During the British Mandate period, Burayr expanded westward, a mosque was built in the center of the village along with a clinic and grain mill. There were two primary schools—one for girls and one for boys—founded in 1920. Water was supplied by three wells inside the village and toward the end of the Mandate, villagers had drilled artesian wells. The local economy boosted in the 1940s when the Iraqi Petroleum Company discovered oil in the vicinity of Burayr and drilled an oil well. The activities of the marketplace were supplemented by a weekly Wednesday market that attracted other villagers and Bedouin. Agriculture and animal husbandry employed most of the residents and the main crops were citrus, grapes, and figs.

In the 1922 census of Palestine, conducted by the British Mandate authorities, Bureir had a population of 1,591 inhabitants, all Muslims, increasing in the 1931 census to 1894, still all Muslim, in 414 houses.

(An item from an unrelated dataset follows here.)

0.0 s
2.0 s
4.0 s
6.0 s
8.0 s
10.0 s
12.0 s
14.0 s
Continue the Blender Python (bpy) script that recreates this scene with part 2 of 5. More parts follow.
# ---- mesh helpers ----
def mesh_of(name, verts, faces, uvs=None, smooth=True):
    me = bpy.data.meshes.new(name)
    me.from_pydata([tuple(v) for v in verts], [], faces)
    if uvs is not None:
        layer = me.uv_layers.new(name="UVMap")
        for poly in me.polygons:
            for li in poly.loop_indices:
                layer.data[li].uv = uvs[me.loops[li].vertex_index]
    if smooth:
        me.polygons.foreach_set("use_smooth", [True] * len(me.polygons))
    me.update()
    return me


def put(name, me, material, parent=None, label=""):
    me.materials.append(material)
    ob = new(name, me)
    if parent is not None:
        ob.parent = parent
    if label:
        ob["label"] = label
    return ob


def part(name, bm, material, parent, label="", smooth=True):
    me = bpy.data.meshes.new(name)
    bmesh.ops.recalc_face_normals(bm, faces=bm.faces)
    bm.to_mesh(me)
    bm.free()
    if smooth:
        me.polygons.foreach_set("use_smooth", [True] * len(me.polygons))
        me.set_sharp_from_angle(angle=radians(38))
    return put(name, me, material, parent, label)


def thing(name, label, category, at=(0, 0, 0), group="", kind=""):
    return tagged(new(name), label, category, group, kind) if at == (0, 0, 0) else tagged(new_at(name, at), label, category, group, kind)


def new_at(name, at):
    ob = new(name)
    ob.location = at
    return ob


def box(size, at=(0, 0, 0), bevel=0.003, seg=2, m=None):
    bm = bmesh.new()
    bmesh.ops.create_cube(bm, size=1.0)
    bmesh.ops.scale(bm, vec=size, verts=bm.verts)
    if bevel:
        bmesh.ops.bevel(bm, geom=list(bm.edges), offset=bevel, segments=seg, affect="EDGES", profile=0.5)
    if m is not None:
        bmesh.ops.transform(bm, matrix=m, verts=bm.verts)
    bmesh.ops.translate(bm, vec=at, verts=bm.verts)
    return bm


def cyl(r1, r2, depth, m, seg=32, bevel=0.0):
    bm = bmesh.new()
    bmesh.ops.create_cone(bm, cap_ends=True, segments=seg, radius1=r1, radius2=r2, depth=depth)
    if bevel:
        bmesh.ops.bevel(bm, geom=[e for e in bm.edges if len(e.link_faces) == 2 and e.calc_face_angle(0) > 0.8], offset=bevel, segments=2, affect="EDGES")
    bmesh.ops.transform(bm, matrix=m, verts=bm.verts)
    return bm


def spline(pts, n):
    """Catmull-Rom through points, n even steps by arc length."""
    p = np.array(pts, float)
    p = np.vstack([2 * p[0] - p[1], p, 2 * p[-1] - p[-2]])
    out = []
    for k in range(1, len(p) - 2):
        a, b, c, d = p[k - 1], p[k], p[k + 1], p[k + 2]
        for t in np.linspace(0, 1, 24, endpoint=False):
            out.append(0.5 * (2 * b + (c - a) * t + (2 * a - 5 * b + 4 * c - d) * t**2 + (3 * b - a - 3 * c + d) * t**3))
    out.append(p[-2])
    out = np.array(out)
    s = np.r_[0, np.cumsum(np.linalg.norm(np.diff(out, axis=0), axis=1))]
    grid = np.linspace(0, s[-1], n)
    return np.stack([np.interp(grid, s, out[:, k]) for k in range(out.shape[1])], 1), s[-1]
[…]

In the 1945 statistics Bureir had a population of 2,740, all Muslims, with 44,220 dunams of land, according to an official land and population survey. Of this, 409 dunams were plantations and irrigable land, 43,319 used for cereals, while 130 dunams were built-up land.

====1948 war: depopulation and destruction====

On January 29, 1948, Yishuv forces entered the village in five armored vehicles, but were repulsed without casualties. On February 14, an Israeli convoy exchanged fire with the local militia and withdrew. The villagers built a barricade at the entrance of Burayr which was dismantled by British troops the next day.

In May 1948 the village was captured by the Palmach's Negev Brigade and Givati Brigade as part of Operation Barak. Dozens of army-age villagers were apparently executed and a teenage girl was apparently raped and killed. The remaining inhabitants fled to Gaza. Historian Saleh Abd al-Jawad estimated that 50 civilians were killed in the massacre. (Note: Haaretz, 27 Feb 2026, Adam Raz, Terror Was Needed to Make Arabs Leave: What the Israeli Army Did in 1948, Revealed. Quotation: "Six massacres exacted between 50 and 100 victims: [...] in the village of Bureir north of Gaza.")

===Aftermath===
Following the war the area was incorporated into the State of Israel. The moshavim of Tlamim and Heletz were established on village land in 1950, with Sde David later established in 1955, and Zohar in 1956, both also on village land.

In 1992, the Arab village site was described: "Scattered cactuses as well as some lotus and sycamore trees grow on the site. One can see remnants of houses, including an insubstantial portion of a cement wall, among some eucalyptus trees at the entrance of one house. Some village streets are still visible. The lands around the site are cultivated."